House members questioned senior Air Force leaders about acquisition workforce capacity, the transition pathways for commercial innovations, and contractual issues affecting the department's ability to repair and sustain systems.
Representative Mary Peltola and others raised concerns that recent descopes in vertical takeoff and landing (VTOL) efforts under AFWERX were driven by budget constraints and contracting shortfalls rather than contractor performance. General David Alvin said the service seeks transition partners and is reorganizing to accelerate integration of promising technologies into operational units.
Secretary Troy Mink stressed that the single most important element of acquisition success is a skilled, educated acquisition workforce with authorities to execute programs quickly, and he committed to focusing on training, incentives and civilian as well as uniformed acquisition personnel.

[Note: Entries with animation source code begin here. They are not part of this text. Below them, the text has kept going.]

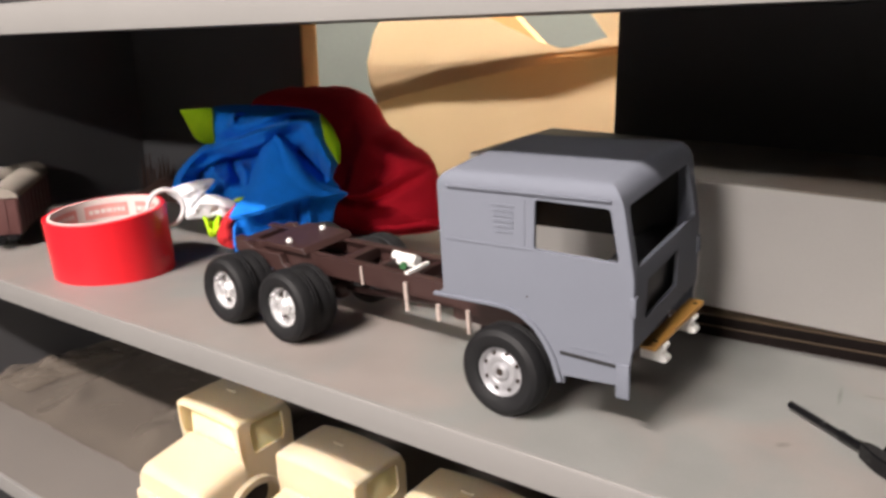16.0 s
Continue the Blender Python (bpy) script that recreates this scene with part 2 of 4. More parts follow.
def carve(bm, cutters):
    """Cuts closed bmeshes out of a closed bmesh and returns the result."""
    me = bpy.data.meshes.new("tmp")
    bmesh.ops.recalc_face_normals(bm, faces=bm.faces)
    bm.to_mesh(me)
    bm.free()
    ob = new("tmp", me)
    tools = []
    for c in cutters:
        bmesh.ops.recalc_face_normals(c, faces=c.faces)
        cm = bpy.data.meshes.new("tmp_tool")
        c.to_mesh(cm)
        c.free()
        t = new("tmp_tool", cm)
        tools.append(t)
        mod = ob.modifiers.new("cut", "BOOLEAN")
        mod.operation, mod.solver, mod.object = "DIFFERENCE", "EXACT", t
    dg = bpy.context.evaluated_depsgraph_get()
    dg.update()
    out = bmesh.new()
    res = bpy.data.meshes.new_from_object(ob.evaluated_get(dg))
    out.from_mesh(res)
    for o in [ob] + tools:
        bpy.data.objects.remove(o)
    bpy.data.meshes.remove(res)
    return out


def round_poly(pts, r, n=4):
    """Rounds the corners of a polygon."""
    out = []
    k = len(pts)
    for i in range(k):
        p0, p1, p2 = Vector(pts[i - 1]), Vector(pts[i]), Vector(pts[(i + 1) % k])
        a, b = (p0 - p1), (p2 - p1)
        ra = min(r, a.length * 0.45, b.length * 0.45)
        a, b = p1 + a.normalized() * ra, p1 + b.normalized() * ra
        for j in range(n + 1):
            t = j / n
            q = a * (1 - t) ** 2 + p1 * 2 * t * (1 - t) + b * t ** 2
            out.append((q.x, q.y))
    return out


def fbm(p, scale, octaves=3):
    return noise.fractal(Vector(p) * scale, 1.0, 2.0, octaves)

# ---- the shelving and the rooms ----
ZS = -0.0012
X_LEFT, X_RIGHT, Y_BACK = -0.79, 0.95, 0.35
OPEN_L, OPEN_R = -0.462, -0.079
PITCH = 0.2205
T_SHELF = 0.017
T_THIN = 0.003


def shelf_board(name, z_top, label):
    bm = bmesh.new()
    # the upper board is a thin sheet with a deep front lip that stands a little forward
    f, board, lip = (0.011, T_THIN, 0.0205) if name == "shelf_1" else (0.0, T_SHELF, T_SHELF)
    box(bm, X_LEFT, X_RIGHT, 0.0005 - f, 0.378 if name == "shelf_2" else Y_BACK, z_top - board, z_top)
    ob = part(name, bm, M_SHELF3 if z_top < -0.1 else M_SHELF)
    tagged(ob, label, "shelf", "shelf boards", "structure")
    bm = bmesh.new()
    box(bm, X_LEFT, X_RIGHT, -0.0015 - f, 0.0005 - f, z_top - lip, z_top - 0.0006, bevel=0.0006)
    part("edging", bm, M_EDGE_UP if z_top > 0.1 else M_EDGE, ob, "smooth grey edge banding")
    bm = bmesh.new()
    box(bm, X_LEFT, X_RIGHT, -0.0016 - f, 0.0016 - f, z_top - 0.0016, z_top + 0.0004, bevel=0.0009)
    part("edging_rim", bm, M_RIM, ob, "slightly paler rim of the edge banding")
    return ob


upper = shelf_board("shelf_1", PITCH, "grey melamine shelf board above the truck")
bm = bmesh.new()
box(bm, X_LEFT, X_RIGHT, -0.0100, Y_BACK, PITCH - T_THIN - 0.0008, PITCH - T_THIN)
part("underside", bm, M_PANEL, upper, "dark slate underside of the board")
shelf_board("shelf_2", ZS, "grey melamine shelf board carrying the model truck")
shelf_board("shelf_3", -0.2100, "dusty grey melamine shelf board under cream cabs")
shelf_board("shelf_4", -0.44, "grey melamine shelf board near the floor")


def structure(name, x0, x1, y0, y1, z0, z1, mat, label, category, bevel=0.0):
    bm = bmesh.new()
    box(bm, x0, x1, y0, y1, z0, z1, bevel=bevel)
    return tagged(part(name, bm, mat), label, category, "", "structure")


structure("side_panel_1", X_LEFT - 0.018, X_LEFT, -0.018, 0.405, -1.0, 0.75, M_PANEL, "slate grey shelving end panel, dark and matt", "panel")
structure("side_panel_2", X_RIGHT, X_RIGHT + 0.018, -0.018, 0.405, -1.0, 0.75, M_PANEL, "slate grey shelving end panel, dark and matt", "panel")
T_BACK = 0.016
structure("back_panel_1", X_LEFT, OPEN_L, Y_BACK, Y_BACK + T_BACK, ZS, PITCH - T_THIN - 0.0008, M_PANEL, "dark slate back panel beside an opening", "panel")
structure("back_panel_2", OPEN_R, X_RIGHT, Y_BACK, Y_BACK + T_BACK, ZS, PITCH - T_THIN - 0.0008, M_PANEL, "dark slate back panel behind the white box", "panel")
structure("back_panel_3", X_LEFT, X_RIGHT, Y_BACK, Y_BACK + T_BACK, -1.0, ZS - T_SHELF, M_PANEL3, "dark brown back board of the lower bays", "panel")
structure("back_panel_4", X_LEFT, X_RIGHT, Y_BACK, Y_BACK + T_BACK, PITCH - T_THIN, 0.75, M_PANEL, "dark slate back panel of the upper bay", "panel")
structure("trim_1", OPEN_L, OPEN_L + 0.003, Y_BACK - 0.001, Y_BACK + T_BACK + 0.006, ZS, PITCH - T_THIN, M_PLY, "raw orange plywood edge of the back panel", "trim")

# the room in front and the room behind
structure("floor", -6.0, 6.0, -8.0, 3.0, -1.05, -1.0, M_CONCRETE, "worn grey concrete floor of the workshop", "floor")
structure("ceiling", -6.0, 6.0, -8.0, 3.0, 1.90, 1.95, M_PLASTER, "off-white plastered workshop ceiling", "ceiling")
structure("wall_south", -6.0, 6.0, -8.1, -8.0, -1.0, 1.90, M_PLASTER, "off-white plastered workshop wall", "wall")
structure("wall_west", -6.1, -6.0, -8.1, 3.0, -1.0, 1.90, M_PLASTER, "off-white plastered workshop wall", "wall")
structure("wall_east", 6.0, 6.1, -8.1, 3.0, -1.0, 1.90, M_PLASTER, "off-white plastered workshop wall", "wall")
structure("wall_north", -6.0, 6.0, 1.15, 1.25, -1.0, 1.90, M_REARWALL, "mottled grey-green wall behind the shelving", "wall")
structure("partition", -6.0, X_LEFT - 0.018, 0.30, 0.40, -1.0, 1.90, M_PLASTER, "plastered partition beside the shelving", "wall")
structure("partition_2", X_RIGHT + 0.018, 6.0, 0.30, 0.40, -1.0, 1.90, M_PLASTER, "plastered partition beside the shelving", "wall")
structure("partition_3", X_LEFT - 0.018, X_RIGHT + 0.018, 0.30, 0.40, 0.75, 1.90, M_PLASTER, "plastered partition above the shelving", "wall")


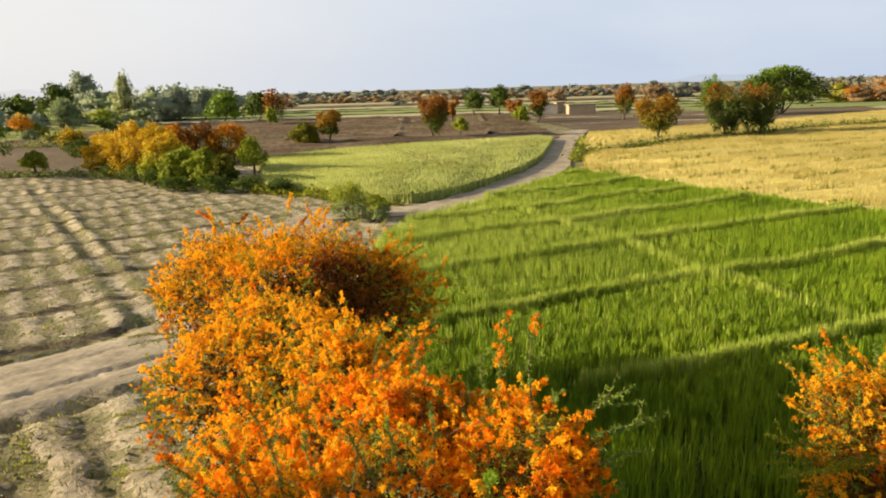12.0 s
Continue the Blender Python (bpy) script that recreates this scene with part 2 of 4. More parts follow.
# Far-row green, paled so that distance haze sits in the base colour.
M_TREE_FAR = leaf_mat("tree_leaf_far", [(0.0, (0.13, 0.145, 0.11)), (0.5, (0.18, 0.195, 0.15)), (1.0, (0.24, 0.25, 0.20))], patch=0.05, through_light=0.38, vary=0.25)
M_TREE_ORANGE = leaf_mat("tree_blossom_orange", [(0.0, (0.30, 0.10, 0.008)), (0.5, (0.50, 0.20, 0.012)), (1.0, (0.70, 0.34, 0.025))], patch=0.5, through_light=0.38, vary=0.36)
# Far-row rust, paled in the same way to paint haze.
M_HAZE_RUST = leaf_mat("tree_leaf_haze_rust", [(0.0, (0.20, 0.13, 0.065)), (0.5, (0.28, 0.18, 0.09)), (1.0, (0.36, 0.25, 0.135))], patch=0.05, through_light=0.38, vary=0.25)
M_TREE_AMBER = leaf_mat("tree_blossom_amber", [(0.0, (0.19, 0.088, 0.010)), (0.5, (0.31, 0.16, 0.014)), (1.0, (0.46, 0.27, 0.024))], patch=0.5, through_light=0.38, vary=0.36)

# ---- mesh helpers ----
def soup(name, verts, tris, mats, idx=None, smooth=False):
    """A mesh from numpy arrays of corners and triangles."""
    me = bpy.data.meshes.new(name)
    verts, tris = np.asarray(verts, np.float32), np.asarray(tris, np.int32)
    nv, nt = len(verts), len(tris)
    me.vertices.add(nv)
    me.vertices.foreach_set("co", verts.ravel())
    me.loops.add(nt * 3)
    me.loops.foreach_set("vertex_index", tris.ravel())
    me.polygons.add(nt)
    me.polygons.foreach_set("loop_start", np.arange(0, nt * 3, 3, dtype=np.int32))
    for m in mats:
        me.materials.append(m)
    if idx is not None:
        me.polygons.foreach_set("material_index", np.asarray(idx, np.int32))
    if smooth:
        me.polygons.foreach_set("use_smooth", np.ones(nt, bool))
    me.update(calc_edges=True)
    return me


def join(pieces):
    """Joins (verts, tris, material number) pieces into one set of arrays."""
    v, f, k, n = [], [], [], 0
    for a, b, c in pieces:
        if len(a) == 0:
            continue
        v.append(a)
        f.append(np.asarray(b) + n)
        k.append(np.full(len(b), c) if np.isscalar(c) else c)
        n += len(a)
    return np.concatenate(v), np.concatenate(f), np.concatenate(k)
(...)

Members pressed on right-to-repair issues, saying opaque contract terms and proprietary technical restrictions have lengthened sustainment timelines and imposed costs. Mink said the department will work to ensure contracts going forward protect government repair rights and added that fixes will vary contract-by-contract; General Alvin associated with the secretary's remarks.
Committee leaders urged follow-up detail about workforce pipelines, transition protocols for AFWERX and Agility Prime programs, and specific contract language changes that would enable government sustainment and reduce long-term lifecycle costs.